No, it doesn’t remain ridiculous at all. Although, this might be a good case of showing how human intuition about how things ‘should’ work don’t actually line up with how things really work.

The concept that space-time has a geometry that can be distorted or curved by objects with mass and it thereby determines the falling as well as the path of the falling object in it is neither intuitive nor credible.

I felt comfortable with that metaphysical aspect of spacetime. When proving Einstein’s GTOR the light was clearly observed to curve along a curved geometric path, only it’s speed (momentum) preventing it from falling into the star.

For instance, when an apple falls to earth does the curved space-time due to the earth’s mass cause it to fall and to fall along a geodesic which is measurable at all or what? What makes it fall directly instead of it leisurely floating down along a geodesic instead if there is no initial force exerted on it?  It makes no sense. grin

OTOH, in reality, the apple falls straight down as though there is an attractive force between it and the earth and that’s it. Newton’s concept of gravity as a force makes more sense.

In other words, invoking the curvature of space-time to account for the fall and the path of falling of small objects like apples, is ridiculous.

How so?
a) How large is the warped spacetime cone to center of the earth relative to the apple? It is straight down from any point.
b) Spacetime is 4 dimensional. What appears to fall in a straight line is in fact following a curved spacetime path. Moreover, when we throw the apple like a baseball, the curvature of spacetime becomes readily visible. The apple does not fall diagonally, it follows a trajectory along spacetime curvature in direct relationship to its speed and mass.

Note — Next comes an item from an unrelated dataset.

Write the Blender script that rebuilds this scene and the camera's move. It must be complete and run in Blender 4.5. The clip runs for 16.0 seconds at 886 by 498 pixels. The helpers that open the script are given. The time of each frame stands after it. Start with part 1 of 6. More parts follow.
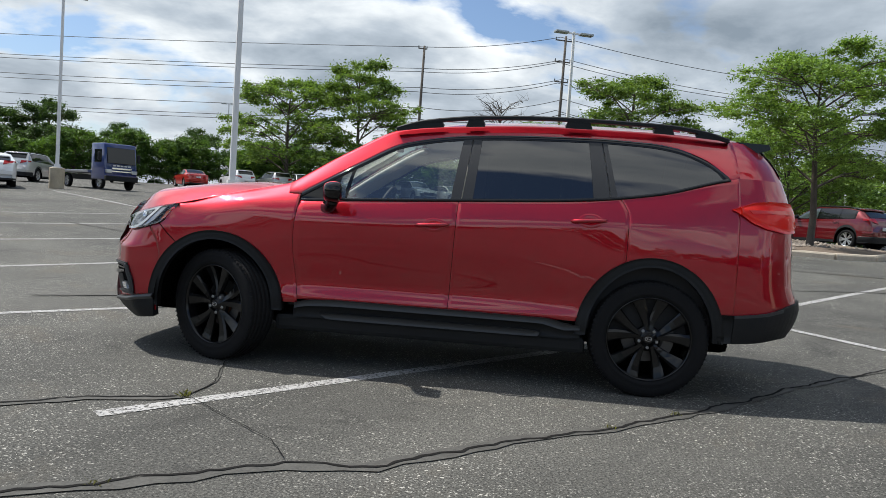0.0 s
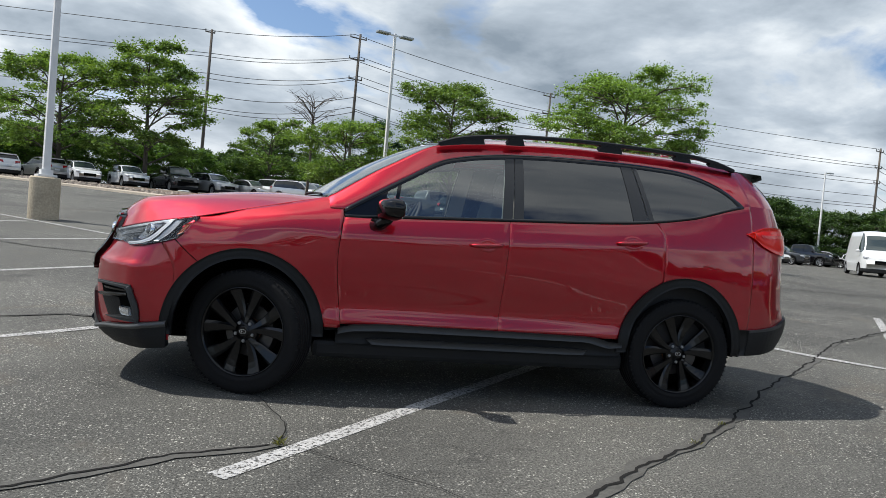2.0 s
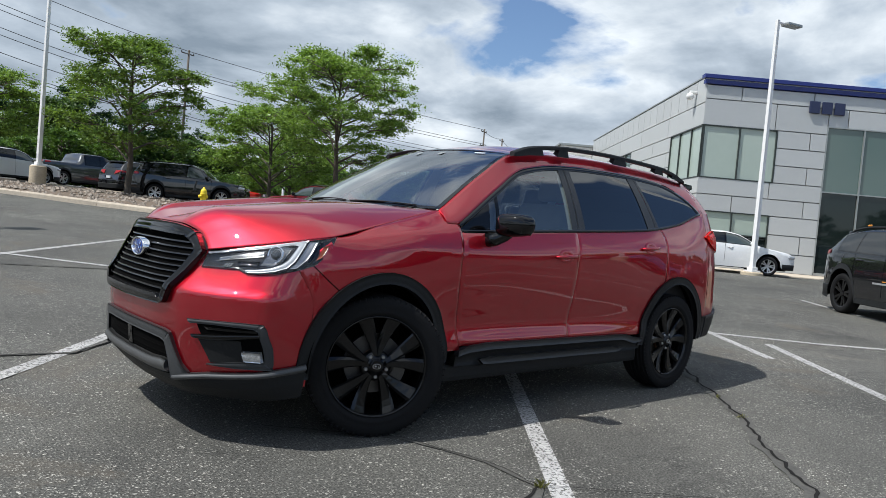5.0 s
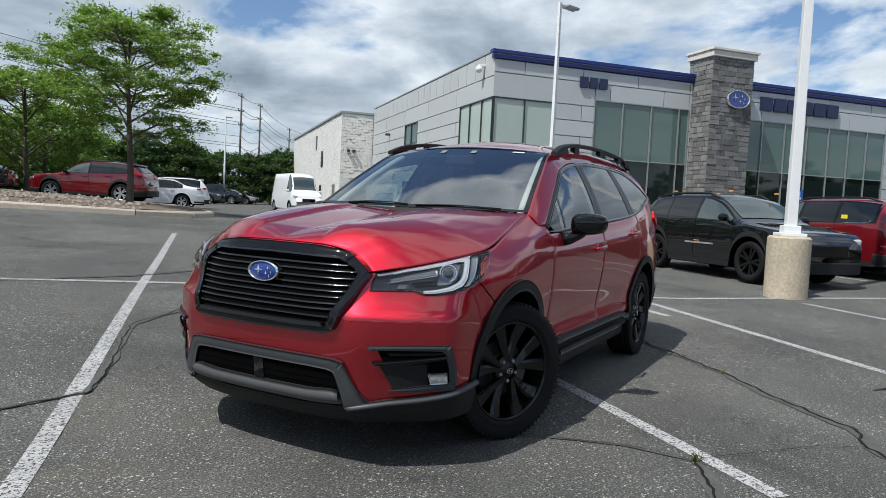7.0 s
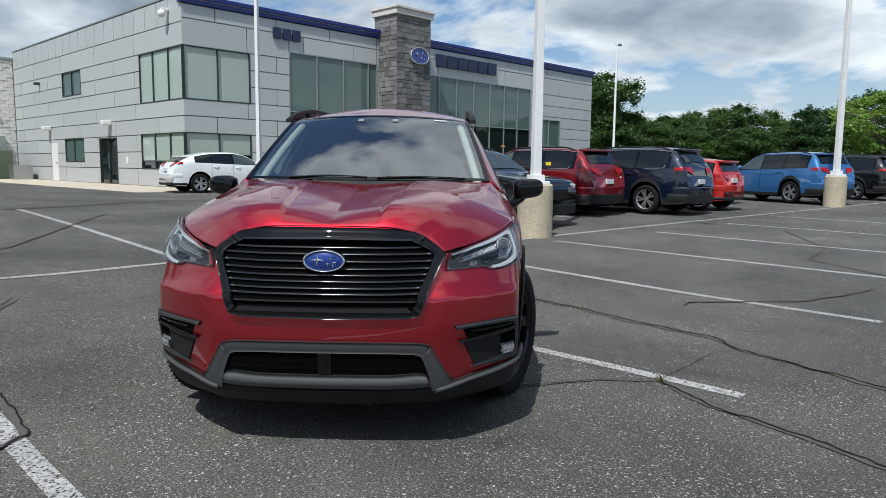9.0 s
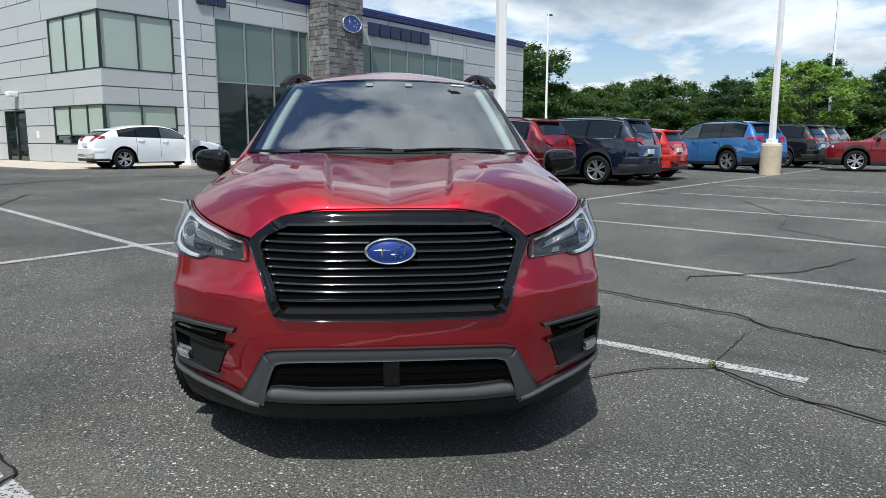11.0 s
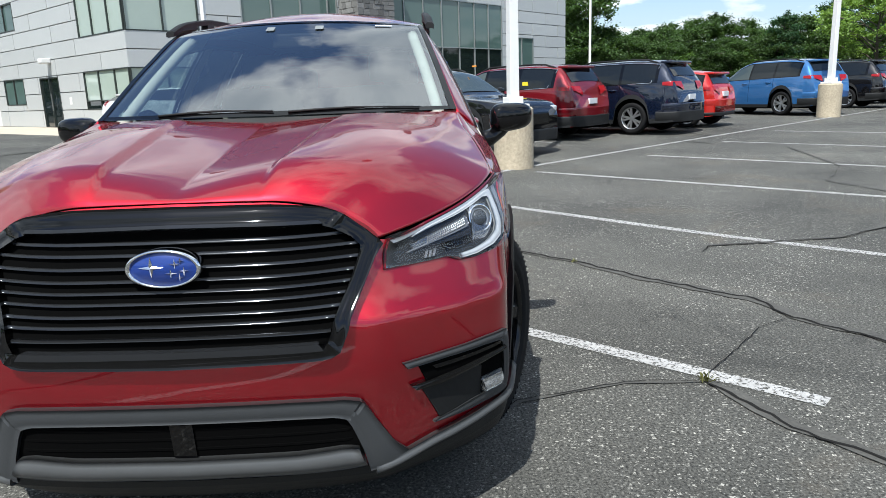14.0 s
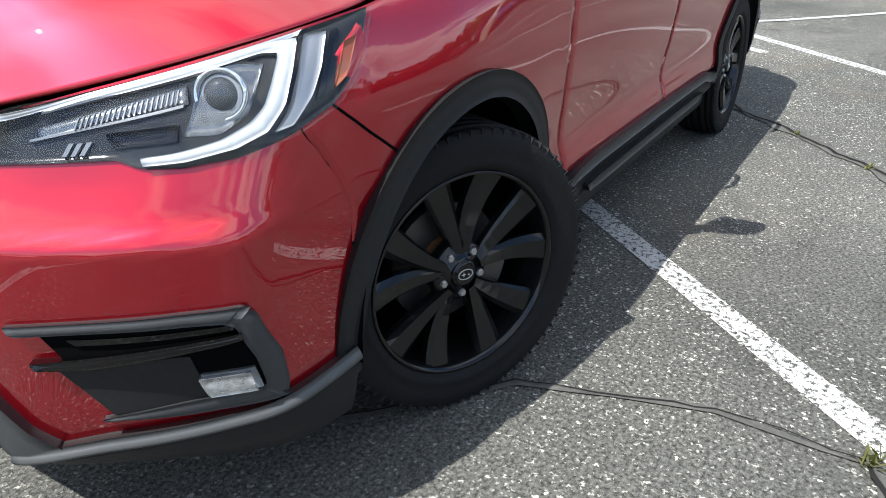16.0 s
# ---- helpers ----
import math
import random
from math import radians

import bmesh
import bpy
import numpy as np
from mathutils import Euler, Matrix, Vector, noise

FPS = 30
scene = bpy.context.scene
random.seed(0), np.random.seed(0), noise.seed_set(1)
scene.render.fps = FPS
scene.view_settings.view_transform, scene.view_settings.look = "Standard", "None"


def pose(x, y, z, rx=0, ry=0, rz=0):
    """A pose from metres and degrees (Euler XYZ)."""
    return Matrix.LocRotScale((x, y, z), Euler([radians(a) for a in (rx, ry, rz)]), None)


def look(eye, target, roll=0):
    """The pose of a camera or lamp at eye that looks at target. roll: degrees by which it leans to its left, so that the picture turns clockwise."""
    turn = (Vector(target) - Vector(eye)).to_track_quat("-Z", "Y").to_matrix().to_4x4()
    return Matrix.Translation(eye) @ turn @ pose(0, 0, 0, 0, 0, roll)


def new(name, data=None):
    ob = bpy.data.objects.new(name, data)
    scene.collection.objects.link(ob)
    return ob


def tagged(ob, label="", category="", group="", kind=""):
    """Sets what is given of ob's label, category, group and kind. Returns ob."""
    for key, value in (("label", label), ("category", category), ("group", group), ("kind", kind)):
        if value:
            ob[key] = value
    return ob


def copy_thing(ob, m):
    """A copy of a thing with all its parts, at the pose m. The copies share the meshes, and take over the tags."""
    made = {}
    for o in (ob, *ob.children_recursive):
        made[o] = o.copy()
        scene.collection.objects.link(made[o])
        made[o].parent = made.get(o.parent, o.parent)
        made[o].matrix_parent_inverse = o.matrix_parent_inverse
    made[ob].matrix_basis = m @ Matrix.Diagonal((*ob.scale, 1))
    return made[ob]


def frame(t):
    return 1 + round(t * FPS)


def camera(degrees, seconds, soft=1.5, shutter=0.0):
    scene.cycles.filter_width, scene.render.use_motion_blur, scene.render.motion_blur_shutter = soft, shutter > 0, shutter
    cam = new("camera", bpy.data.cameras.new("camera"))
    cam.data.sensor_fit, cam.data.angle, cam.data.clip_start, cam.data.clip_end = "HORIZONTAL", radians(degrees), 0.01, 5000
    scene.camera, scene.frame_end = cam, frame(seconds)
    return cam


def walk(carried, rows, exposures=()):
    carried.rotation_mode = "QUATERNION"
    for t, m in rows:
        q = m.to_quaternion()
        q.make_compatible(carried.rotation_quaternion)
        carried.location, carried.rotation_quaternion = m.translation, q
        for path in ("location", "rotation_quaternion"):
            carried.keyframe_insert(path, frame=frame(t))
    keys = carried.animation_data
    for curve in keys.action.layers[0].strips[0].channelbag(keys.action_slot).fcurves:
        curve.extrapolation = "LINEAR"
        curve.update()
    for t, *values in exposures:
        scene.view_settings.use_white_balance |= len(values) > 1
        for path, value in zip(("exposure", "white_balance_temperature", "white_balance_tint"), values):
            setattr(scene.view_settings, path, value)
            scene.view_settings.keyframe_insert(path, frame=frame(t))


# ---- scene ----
cam = camera(64.6, 16.0, 0.8)
EXPOSURES = [(0, 0.12, 6500, 9), (4, 0.14, 6350, 9), (7, -0.02, 6200, 8), (9, -0.12, 6150, 7), (11.5, 0.14, 6150, 7), (12.5, 0.20, 6150, 7), (14, 0.42, 6200, 7), (14.5, 0.56, 6200, 8), (15, 0.74, 6250, 8), (16, 1.0, 6300, 8)]
PATH = [
    (0, (0.522, -5.464, 1.089), (0.334, -3.475, 0.987), 3.8),
    (0.5, (0.085, -5.438, 1.099), (0.014, -3.44, 1.047), 3.4),
    (1, (-0.334, -5.429, 1.106), (-0.228, -3.433, 1.034), 4.2),
    (1.5, (-0.751, -5.318, 1.107), (-0.491, -3.337, 1.024), 4.2),
    (2, (-1.19, -5.227, 1.11), (-0.768, -3.273, 1.043), 5.0),
    (2.5, (-1.619, -5.083, 1.112), (-1.042, -3.17, 1.035), 2.8),
    (3, (-2.054, -4.905, 1.123), (-1.352, -3.034, 1.044), 4.1),
    (3.5, (-2.478, -4.702, 1.123), (-1.631, -2.894, 1.008), 4.8),
    (4, (-2.89, -4.431, 1.148), (-1.91, -2.691, 1.041), 4.1),
    (4.2, (-3.055, -4.325, 1.149), (-1.98, -2.641, 1.06), 4.8),
    (6.3, (-4.518, -2.931, 1.22), (-2.888, -1.775, 1.118), 4.4),
    (6.5, (-4.653, -2.79, 1.242), (-2.968, -1.716, 1.148), 4.8),
    (7, (-4.92, -2.376, 1.252), (-3.17, -1.415, 1.128), 2.8),
    (7.5, (-5.132, -1.964, 1.267), (-3.295, -1.182, 1.162), 2.5),
    (8, (-5.328, -1.529, 1.295), (-3.409, -0.986, 1.147), 2.9),
    (8.5, (-5.391, -1.062, 1.304), (-3.426, -0.733, 1.138), 1.3),
    (9, (-5.457, -0.628, 1.317), (-3.472, -0.565, 1.085), 0.6),
    (9.2, (-5.438, -0.48, 1.313), (-3.457, -0.413, 1.041), 1.1),
    (11.3, (-4.898, 0.014, 1.303), (-2.93, -0.152, 0.987), 0.1),
    (11.5, (-4.885, 0.028, 1.303), (-2.919, -0.141, 0.979), 0.3),
    (12, (-4.878, 0.05, 1.301), (-2.913, -0.118, 0.965), 1.0),
    (12.5, (-4.846, 0.06, 1.29), (-2.888, -0.144, 0.934), 0.4),
    (13, (-4.688, -0.123, 1.27), (-2.744, -0.319, 0.841), -1.3),
    (13.5, (-4.446, -0.424, 1.31), (-2.482, -0.541, 0.954), -0.2),
    (14, (-4.096, -0.707, 1.305), (-2.144, -0.704, 0.869), -2.0),
    (14.5, (-3.792, -1.043, 1.28), (-1.872, -0.828, 0.761), -1.8),
    (15, (-3.43, -1.275, 1.238), (-1.606, -0.811, 0.561), -0.7),
    (15.5, (-3.078, -1.483, 1.232), (-1.394, -0.753, 0.436), -2.3),
    (16, (-2.752, -1.7, 1.19), (-1.241, -0.724, 0.316), -1.1),
]
walk(cam, [(t, look(eye, target, roll)) for t, eye, target, roll in PATH], EXPOSURES)

# ---- light ----
world = bpy.data.worlds.new("sky")
scene.world = world
world.use_nodes = True
SUN_DIR = Vector((-0.60, 0.20, 1.0)).normalized()


def build_sky():
    nt = world.node_tree
    nt.nodes.clear()
    N = nt.nodes.new
    out, bg = N("ShaderNodeOutputWorld"), N("ShaderNodeBackground")
    sky = N("ShaderNodeTexSky")
    sky.sky_type, sky.sun_disc = "NISHITA", False
    sky.sun_elevation = math.asin(SUN_DIR.z)
    sky.sun_rotation = math.atan2(SUN_DIR.x, SUN_DIR.y)
    sky.air_density, sky.dust_density = 1.0, 1.2
    geo = N("ShaderNodeTexCoord")
    sep = N("ShaderNodeSeparateXYZ")
    nt.links.new(geo.outputs["Generated"], sep.inputs[0])

    def calc(op, a, b=0.0, c=0.0):
        m = N("ShaderNodeMath"); m.operation = op
        for k, v in enumerate((a, b, c)):
            if isinstance(v, (int, float)):
                m.inputs[k].default_value = v
            else:
                nt.links.new(v, m.inputs[k])
        return m.outputs[0]

    def ramp(src, *stops):
        r = N("ShaderNodeValToRGB")
        e = r.color_ramp.elements
        for k, (p, c) in enumerate(stops):
            el = e[k] if k < 2 else e.new(p)
            el.position, el.color = p, (*c, 1)
        nt.links.new(src, r.inputs[0])
        return r.outputs[0]

    def blend(fac, a, b, mode="MIX"):
        m = N("ShaderNodeMix"); m.data_type = "RGBA"; m.blend_type = mode
        for k, v in ((0, fac), (6, a), (7, b)):
            if isinstance(v, tuple):
                m.inputs[k].default_value = (*v, 1)
            elif isinstance(v, float):
                m.inputs[k].default_value = v
            else:
                nt.links.new(v, m.inputs[k])
        return m.outputs[2]
    # cloud deck seen in perspective: the direction laid on a flat layer
    low = calc("ADD", calc("MAXIMUM", sep.outputs[2], 0.0), 0.22)
    deck = N("ShaderNodeCombineXYZ")
    nt.links.new(calc("DIVIDE", sep.outputs[0], low), deck.inputs[0])
    nt.links.new(calc("DIVIDE", sep.outputs[1], low), deck.inputs[1])

    def cloud_noise(scale, detail, rough, dist, shift):
        n, mp = N("ShaderNodeTexNoise"), N("ShaderNodeMapping")
        mp.inputs["Location"].default_value = shift
        nt.links.new(deck.outputs[0], mp.inputs[0])
        nt.links.new(mp.outputs[0], n.inputs["Vector"])
        n.inputs["Scale"].default_value, n.inputs["Detail"].default_value = scale, detail
        n.inputs["Roughness"].default_value, n.inputs["Distortion"].default_value = rough, dist
        return n.outputs[0]
    body = cloud_noise(1.05, 11.0, 0.54, 0.25, (3.1, 7.4, 0.0))
    # thicker to the north, thinner over the showroom
    thick = calc("ADD", body, calc("ADD", calc("MULTIPLY", sep.outputs[1], 0.060), calc("MULTIPLY", sep.outputs[2], -0.115)))
    cover = ramp(thick, (0.410, (0, 0, 0)), (0.465, (1, 1, 1)))
    tone = cloud_noise(1.7, 9.0, 0.55, 0.3, (9.2, 1.7, 0.0))
    depth = calc("ADD", calc("MULTIPLY", thick, 0.62), calc("ADD", calc("MULTIPLY", tone, 0.5), calc("MULTIPLY", sep.outputs[1], 0.03)))
    cloud = ramp(depth, (0.42, (12.0, 12.3, 12.5)), (0.70, (2.7, 3.3, 4.0)), (0.51, (9.0, 9.5, 9.9)), (0.60, (5.2, 5.9, 6.7)))
    clear = blend(1.0, sky.outputs[0], (1.05, 1.16, 1.30), "MULTIPLY")
    mixed = blend(cover, clear, cloud)
    haze = ramp(sep.outputs[2], (0.0, (0.55, 0.55, 0.55)), (0.16, (0, 0, 0)))
    nt.links.new(blend(haze, mixed, (7.6, 8.0, 8.4)), bg.inputs[0])
    bg.inputs[1].default_value = 0.095
    nt.links.new(bg.outputs[0], out.inputs[0])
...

Einstein himself rejected this predominance of geometry over physics.

From this article HERE

Relation Between Geometry and Physics

Although many people continue to hold this view of Einstein’s accomplishment and attribute it to him, Einstein explicitly rejected it. In 1928 he wrote: “I cannot agree that the assertion relativity reduces physics to geometry has a clear meaning. One can more correctly say that it follows from the theory of relativity that (metric) geometry has lost its independent existence with respect to the laws usually classified as physical.

Hence, for massive objects like planets or stars, they behave gravitationally as though the geometry of space-time is curved and not vice versa, i.e. it is physics which is predominant at all times.

I understand Einstein’s quote to mean the interdependence of gravity and 4 dimensional spacetime geometry. Neither may be prominent over the other, but one cannot function without the other. Spacetime (a universal) is a metaphysical (latent) geometry, i.e. it is founded on the abstract concepts of speed and location in spacetime. Gravity is also a universal (a latent constant). Gravitational action between two massive bodies reveals this geometry which mathematically determines the paths they must follow in relation to each other.

I may well be wrong, but intuitively I feel comfortable with these concepts of potential inherent in the geometric structure of spacetime, which becomes disturbed in the presence of massive objects.